Extracted data entries:
________________

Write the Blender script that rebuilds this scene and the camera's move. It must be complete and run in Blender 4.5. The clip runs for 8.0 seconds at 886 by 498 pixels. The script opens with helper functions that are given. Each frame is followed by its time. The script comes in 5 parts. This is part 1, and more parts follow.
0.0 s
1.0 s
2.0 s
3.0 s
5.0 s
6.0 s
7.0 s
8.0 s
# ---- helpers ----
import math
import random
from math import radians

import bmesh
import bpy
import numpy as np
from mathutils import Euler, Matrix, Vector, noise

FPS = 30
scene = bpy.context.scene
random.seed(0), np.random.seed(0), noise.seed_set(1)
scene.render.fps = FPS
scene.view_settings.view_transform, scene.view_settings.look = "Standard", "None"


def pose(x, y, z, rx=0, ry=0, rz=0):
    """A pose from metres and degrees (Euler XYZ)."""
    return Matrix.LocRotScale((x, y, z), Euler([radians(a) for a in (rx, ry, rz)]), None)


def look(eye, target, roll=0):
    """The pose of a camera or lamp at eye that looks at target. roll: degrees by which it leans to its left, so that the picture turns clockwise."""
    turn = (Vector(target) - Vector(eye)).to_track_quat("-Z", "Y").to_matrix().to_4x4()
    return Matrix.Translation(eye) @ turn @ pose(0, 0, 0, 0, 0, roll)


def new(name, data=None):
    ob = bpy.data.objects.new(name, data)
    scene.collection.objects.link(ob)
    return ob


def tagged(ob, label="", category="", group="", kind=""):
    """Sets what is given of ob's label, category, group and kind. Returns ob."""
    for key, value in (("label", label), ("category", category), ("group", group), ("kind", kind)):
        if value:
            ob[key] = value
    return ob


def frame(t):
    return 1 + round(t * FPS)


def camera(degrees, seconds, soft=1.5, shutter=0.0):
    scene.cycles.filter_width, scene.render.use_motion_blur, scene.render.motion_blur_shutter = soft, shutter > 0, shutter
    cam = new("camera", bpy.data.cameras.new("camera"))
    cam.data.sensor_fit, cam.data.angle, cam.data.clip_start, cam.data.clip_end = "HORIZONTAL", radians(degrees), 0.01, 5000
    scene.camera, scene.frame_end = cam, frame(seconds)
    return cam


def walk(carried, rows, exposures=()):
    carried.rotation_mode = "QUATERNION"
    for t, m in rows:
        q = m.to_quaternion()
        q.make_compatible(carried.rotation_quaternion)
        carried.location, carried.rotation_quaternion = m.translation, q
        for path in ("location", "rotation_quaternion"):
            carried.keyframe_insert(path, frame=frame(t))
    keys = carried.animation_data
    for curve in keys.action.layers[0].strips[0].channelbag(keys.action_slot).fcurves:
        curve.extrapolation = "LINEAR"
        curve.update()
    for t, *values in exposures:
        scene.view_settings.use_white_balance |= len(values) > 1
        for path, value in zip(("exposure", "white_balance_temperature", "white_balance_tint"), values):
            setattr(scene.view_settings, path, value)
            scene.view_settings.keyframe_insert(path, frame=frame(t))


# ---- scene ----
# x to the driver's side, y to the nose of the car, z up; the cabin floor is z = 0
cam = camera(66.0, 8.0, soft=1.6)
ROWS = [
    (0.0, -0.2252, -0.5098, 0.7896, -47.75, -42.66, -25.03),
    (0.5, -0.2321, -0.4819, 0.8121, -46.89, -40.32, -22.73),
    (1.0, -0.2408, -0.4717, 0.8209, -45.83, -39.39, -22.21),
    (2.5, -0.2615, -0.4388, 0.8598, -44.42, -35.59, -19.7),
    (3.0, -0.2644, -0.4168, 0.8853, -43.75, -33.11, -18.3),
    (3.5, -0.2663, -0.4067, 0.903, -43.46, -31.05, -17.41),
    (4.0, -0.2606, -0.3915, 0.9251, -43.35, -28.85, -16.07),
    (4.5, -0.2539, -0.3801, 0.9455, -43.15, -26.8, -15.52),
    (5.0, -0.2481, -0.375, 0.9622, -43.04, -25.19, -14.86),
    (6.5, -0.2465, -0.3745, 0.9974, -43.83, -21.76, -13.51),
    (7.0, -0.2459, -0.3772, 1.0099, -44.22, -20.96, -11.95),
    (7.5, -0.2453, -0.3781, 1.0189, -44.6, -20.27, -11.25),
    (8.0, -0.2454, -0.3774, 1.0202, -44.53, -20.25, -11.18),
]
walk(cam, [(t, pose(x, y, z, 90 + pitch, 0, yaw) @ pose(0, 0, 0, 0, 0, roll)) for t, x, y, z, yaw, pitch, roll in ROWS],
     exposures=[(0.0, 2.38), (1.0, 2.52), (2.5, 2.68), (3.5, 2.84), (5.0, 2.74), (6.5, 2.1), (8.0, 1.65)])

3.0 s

________________

» REQUIREMENT:
Repeat the records above line by line, from the first line through the line that contains "shutter > 0, shutter".

» EXPECTED ANSWER:
Write the Blender script that rebuilds this scene and the camera's move. It must be complete and run in Blender 4.5. The clip runs for 8.0 seconds at 886 by 498 pixels. The script opens with helper functions that are given. Each frame is followed by its time. The script comes in 5 parts. This is part 1, and more parts follow.
0.0 s
1.0 s
2.0 s
3.0 s
5.0 s
6.0 s
7.0 s
8.0 s
# ---- helpers ----
import math
import random
from math import radians

import bmesh
import bpy
import numpy as np
from mathutils import Euler, Matrix, Vector, noise

FPS = 30
scene = bpy.context.scene
random.seed(0), np.random.seed(0), noise.seed_set(1)
scene.render.fps = FPS
scene.view_settings.view_transform, scene.view_settings.look = "Standard", "None"


def pose(x, y, z, rx=0, ry=0, rz=0):
    """A pose from metres and degrees (Euler XYZ)."""
    return Matrix.LocRotScale((x, y, z), Euler([radians(a) for a in (rx, ry, rz)]), None)


def look(eye, target, roll=0):
    """The pose of a camera or lamp at eye that looks at target. roll: degrees by which it leans to its left, so that the picture turns clockwise."""
    turn = (Vector(target) - Vector(eye)).to_track_quat("-Z", "Y").to_matrix().to_4x4()
    return Matrix.Translation(eye) @ turn @ pose(0, 0, 0, 0, 0, roll)


def new(name, data=None):
    ob = bpy.data.objects.new(name, data)
    scene.collection.objects.link(ob)
    return ob


def tagged(ob, label="", category="", group="", kind=""):
    """Sets what is given of ob's label, category, group and kind. Returns ob."""
    for key, value in (("label", label), ("category", category), ("group", group), ("kind", kind)):
        if value:
            ob[key] = value
    return ob


def frame(t):
    return 1 + round(t * FPS)


def camera(degrees, seconds, soft=1.5, shutter=0.0):
    scene.cycles.filter_width, scene.render.use_motion_blur, scene.render.motion_blur_shutter = soft, shutter > 0, shutter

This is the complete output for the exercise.